On the racetrack, the women put up a unified front, occasionally getting into yelling matches with the commissioner of the Palestinian Racing Federation to ensure they’re treated fairly. "The problem is that men are afraid of strong women. They are afraid they will take over,” Mayhoon says in the film. But for the most part, the male racers are in awe of their competition. “You ask any of them and they’re like, ‘These girls are good—they’re no joke,’” Amber says about the men’s team.

The heroics of these trailblazing ladies on the track almost pale in comparison to the endearing figure cut by Marah’s father, who is so invested in his daughter’s untraditional hobby that he forgoes building his dream house to buy her a new car— a BMW, no less.

At the races, he’s on the sidelines jumping and hugging the other team members while Marah slips through the orange cones. “Two-forty-one horse!” he yells as she zooms by.

Marah’s entrance onto the track in 2008 didn’t come without its hurdles. Racing isn’t a sport one can just pick up in an area as disadvantaged as the West Bank, where the economic hurdles are prohibitive for most. “You have to have family with enough money to have a car, and enough money to have a car that they will let you blow the clutch on,” Amber says.

Money aside, the girls have been careful not to offend their communities. Marah’s hometown, Jenin, is very conservative. Gaining acceptance without isolating her tight knit community was a tightrope.
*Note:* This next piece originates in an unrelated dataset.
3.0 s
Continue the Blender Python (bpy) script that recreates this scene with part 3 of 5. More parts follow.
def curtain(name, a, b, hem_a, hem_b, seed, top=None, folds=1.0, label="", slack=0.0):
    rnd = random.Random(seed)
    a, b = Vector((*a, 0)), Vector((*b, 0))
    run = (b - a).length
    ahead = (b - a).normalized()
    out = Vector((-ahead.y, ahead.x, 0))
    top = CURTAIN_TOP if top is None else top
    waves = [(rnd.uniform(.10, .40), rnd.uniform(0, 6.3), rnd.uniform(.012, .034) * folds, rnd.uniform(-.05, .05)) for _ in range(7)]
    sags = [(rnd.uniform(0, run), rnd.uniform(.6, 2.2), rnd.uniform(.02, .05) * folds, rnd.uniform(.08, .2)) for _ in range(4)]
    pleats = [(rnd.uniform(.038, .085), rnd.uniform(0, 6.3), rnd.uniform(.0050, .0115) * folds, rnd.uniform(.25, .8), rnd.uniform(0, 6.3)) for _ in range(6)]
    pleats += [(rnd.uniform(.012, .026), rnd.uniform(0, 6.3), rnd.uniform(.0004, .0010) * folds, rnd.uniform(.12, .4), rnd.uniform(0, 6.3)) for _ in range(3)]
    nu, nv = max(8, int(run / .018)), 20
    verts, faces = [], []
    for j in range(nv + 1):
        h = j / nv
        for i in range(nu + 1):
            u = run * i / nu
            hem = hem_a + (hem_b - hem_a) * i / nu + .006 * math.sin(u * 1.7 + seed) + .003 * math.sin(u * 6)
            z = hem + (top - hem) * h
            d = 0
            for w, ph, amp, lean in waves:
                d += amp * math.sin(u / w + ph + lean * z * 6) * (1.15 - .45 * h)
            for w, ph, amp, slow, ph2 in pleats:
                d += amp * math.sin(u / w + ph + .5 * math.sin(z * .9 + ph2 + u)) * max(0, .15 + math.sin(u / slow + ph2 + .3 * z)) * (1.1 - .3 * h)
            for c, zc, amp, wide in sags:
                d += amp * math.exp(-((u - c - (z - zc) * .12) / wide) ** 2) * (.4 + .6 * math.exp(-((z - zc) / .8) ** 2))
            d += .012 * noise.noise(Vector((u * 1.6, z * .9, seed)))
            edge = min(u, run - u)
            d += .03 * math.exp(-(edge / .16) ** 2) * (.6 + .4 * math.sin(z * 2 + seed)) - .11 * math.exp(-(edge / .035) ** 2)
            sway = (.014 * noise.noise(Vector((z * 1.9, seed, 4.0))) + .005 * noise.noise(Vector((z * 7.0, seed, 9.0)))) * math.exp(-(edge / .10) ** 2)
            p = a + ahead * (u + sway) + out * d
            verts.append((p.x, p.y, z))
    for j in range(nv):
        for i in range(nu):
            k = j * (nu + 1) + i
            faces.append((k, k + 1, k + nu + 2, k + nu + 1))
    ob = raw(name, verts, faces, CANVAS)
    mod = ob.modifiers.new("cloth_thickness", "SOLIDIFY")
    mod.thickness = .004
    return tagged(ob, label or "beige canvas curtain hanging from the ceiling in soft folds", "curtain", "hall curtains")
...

“I wanted to prove to them this is a hobby, this is what I’m passionate about. I’m gonna make it big time and I’m gonna bring awards to my town,” she told The Daily Beast. “So when I started competing and gaining championships people started to accept idea.”

And now they cheer for her, Noor chimes in.

The film focuses very little on any discrimination the girls faced entering the field, but any familial tension comes out in a half-funny, half-awkward visit to Marah’s grandfather, who professes: “We wish she'd study to become a doctor and work in a respectable field." Her father just laughs.

What the women battle most fiercely are the restrictions of living in an occupied territory. They’ve found freedom behind the wheel, but locating a good place to practice is a different story.

In one scene, they’re driving to their makeshift practice track when they’re stopped by Israeli soldiers. When they get out of the car and approach the troops, they’re fired upon. Betty gets hit in the back with what appears to be a rubber bullet, which leaves a nasty black welt. When she whines, Noor scolds her.

“You think because you’re blonde and pretty they're not going to shoot you?” she asks. “They shot you in the ass.”

In the year since the film finished shooting, the team has fractured. Maysoon married and moved to Jordan, where she’s trying to start another version of the team, Mona is spending time in the United States, and Betty is in the market for a new car. But Marah continues to speed around Jenin with a local sponsorship and a job at the Kia dealer showroom. And Noor has a new gig drift racing in Dubai and competing across the world. She’s started mentoring a group of teenage girls in the art of drifting.

The film screens next in Palestine, where the sight of women speeding around a racetrack is now a common sight. But the young racers are eager for more than this spotlight.

“After the Speed Sisters film I want another one,” says Noor. “I hope we’ll have [our own] Fast and Furious 7 now.”

As the Speed Sisters bask, racers-to-be may be hatching plans to rebuild the team. Marah says she hears from her young female fans at the track, on Facebook and in the streets of her neighborhood. “To them we took the road that looks beyond the limitation of the political situation and the social limits,” Marah says. “So now we feel like they can believe their dreams are possible.”